» **Problem requirements**
Please transcribe the data that follows without the pictures, keeping every word the same.

(Records with scene code)

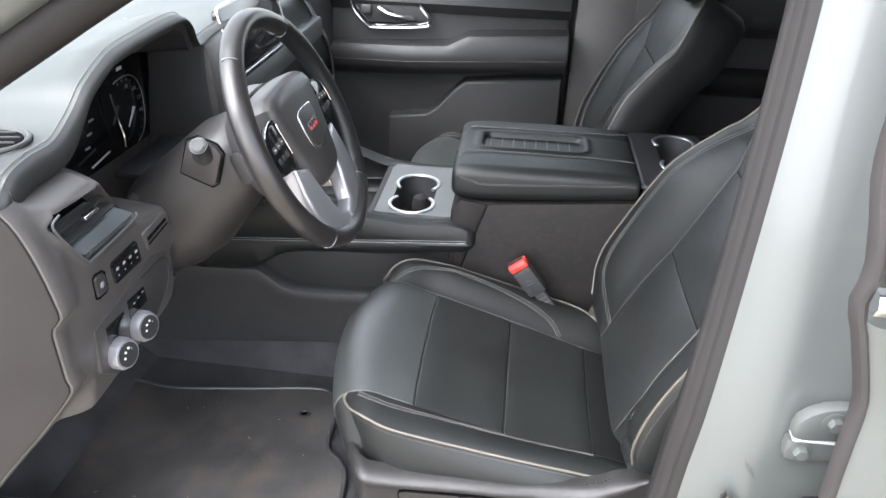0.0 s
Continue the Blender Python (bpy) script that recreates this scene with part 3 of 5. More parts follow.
# passenger side: panels around the glass, from the windscreen to the tail
WY0, WY1 = 1.075, 1.12
slab("wall_side", [(-1.25, 0.55), (3.3, 0.55), (3.3, 1.42), (-1.25, 1.42)], "y", WY0, WY1, DARK, "dark lower inner side of the car body", "wall")
slab("wall_side_top", [(-0.6, 1.875), (3.3, 1.875), (3.3, 1.97), (-0.45, 1.97)], "y", 1.02, WY1, HEADLINER, "dark trim above the side windows", "wall")
slab("wall_rear", [(-0.56, 0.55), (1.12, 0.55), (1.12, 1.69), (-0.56, 1.69)], "x", 3.26, 3.32, REAR_TRIM, "dark inner tailgate below its glass", "wall")
slab("wall_rear_top", [(-0.56, 1.86), (1.12, 1.86), (1.12, 1.98), (-0.56, 1.98)], "x", 3.26, 3.32, DARK, "dark tailgate header", "wall")
slab("wall_driver_rear", [(0.62, 0.55), (3.3, 0.55), (3.3, 1.40), (0.62, 1.40)], "y", -0.56, -0.5, REAR_TRIM, "dark inner rear side of the car body", "wall")
slab("wall_driver_top", [(0.62, 1.86), (3.3, 1.86), (3.3, 1.97), (0.62, 1.97)], "y", -0.56, -0.5, HEADLINER, "dark trim above the driver side windows", "wall")
slab("pillar_c_driver", [(1.25, 1.40), (1.6, 1.40), (1.6, 1.86), (1.25, 1.86)], "y", -0.56, -0.5, HEADLINER, "dark trimmed roof pillar between the windows", "pillar")
slab("pillar_d_driver", [(2.3, 1.40), (3.3, 1.40), (3.3, 1.86), (2.3, 1.86)], "y", -0.56, -0.5, HEADLINER, "dark trimmed rear pillar of the cabin", "pillar")
slab("wall_firewall", [(-0.66, 0.55), (1.12, 0.55), (1.12, 1.32), (-0.66, 1.32)], "x", -1.29, -1.25, DARK, "dark bulkhead under the dashboard", "wall")
slab("quarter_header", [(1.5, 1.812), (2.4, 1.79), (2.4, 1.9), (1.5, 1.9)], "y", 1.0, 1.07, HEADLINER, "dark trim above the quarter window", "trim", 0.01)
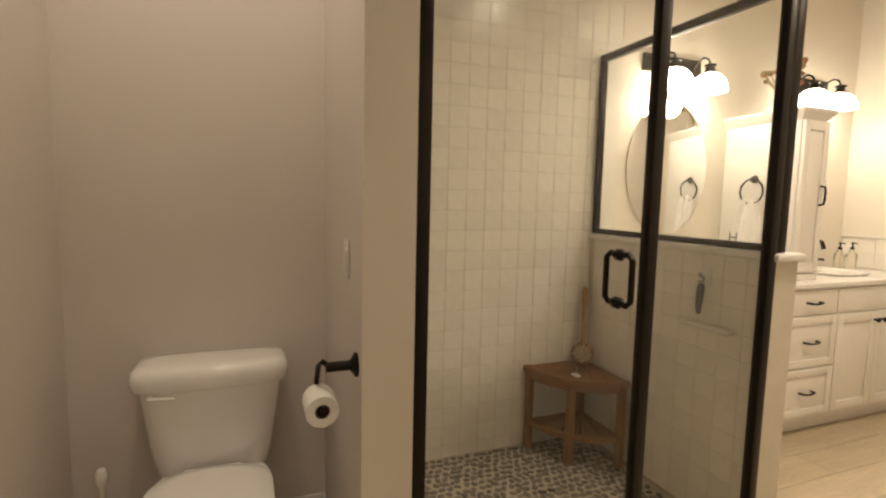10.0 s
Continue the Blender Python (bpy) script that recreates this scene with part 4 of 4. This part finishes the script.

» **Output of the exercise**
0.0 s
Continue the Blender Python (bpy) script that recreates this scene with part 3 of 5. More parts follow.
# passenger side: panels around the glass, from the windscreen to the tail
WY0, WY1 = 1.075, 1.12
slab("wall_side", [(-1.25, 0.55), (3.3, 0.55), (3.3, 1.42), (-1.25, 1.42)], "y", WY0, WY1, DARK, "dark lower inner side of the car body", "wall")
slab("wall_side_top", [(-0.6, 1.875), (3.3, 1.875), (3.3, 1.97), (-0.45, 1.97)], "y", 1.02, WY1, HEADLINER, "dark trim above the side windows", "wall")
slab("wall_rear", [(-0.56, 0.55), (1.12, 0.55), (1.12, 1.69), (-0.56, 1.69)], "x", 3.26, 3.32, REAR_TRIM, "dark inner tailgate below its glass", "wall")
slab("wall_rear_top", [(-0.56, 1.86), (1.12, 1.86), (1.12, 1.98), (-0.56, 1.98)], "x", 3.26, 3.32, DARK, "dark tailgate header", "wall")
slab("wall_driver_rear", [(0.62, 0.55), (3.3, 0.55), (3.3, 1.40), (0.62, 1.40)], "y", -0.56, -0.5, REAR_TRIM, "dark inner rear side of the car body", "wall")
slab("wall_driver_top", [(0.62, 1.86), (3.3, 1.86), (3.3, 1.97), (0.62, 1.97)], "y", -0.56, -0.5, HEADLINER, "dark trim above the driver side windows", "wall")
slab("pillar_c_driver", [(1.25, 1.40), (1.6, 1.40), (1.6, 1.86), (1.25, 1.86)], "y", -0.56, -0.5, HEADLINER, "dark trimmed roof pillar between the windows", "pillar")
slab("pillar_d_driver", [(2.3, 1.40), (3.3, 1.40), (3.3, 1.86), (2.3, 1.86)], "y", -0.56, -0.5, HEADLINER, "dark trimmed rear pillar of the cabin", "pillar")
slab("wall_firewall", [(-0.66, 0.55), (1.12, 0.55), (1.12, 1.32), (-0.66, 1.32)], "x", -1.29, -1.25, DARK, "dark bulkhead under the dashboard", "wall")
slab("quarter_header", [(1.5, 1.812), (2.4, 1.79), (2.4, 1.9), (1.5, 1.9)], "y", 1.0, 1.07, HEADLINER, "dark trim above the quarter window", "trim", 0.01)
10.0 s
Continue the Blender Python (bpy) script that recreates this scene with part 4 of 4. This part finishes the script.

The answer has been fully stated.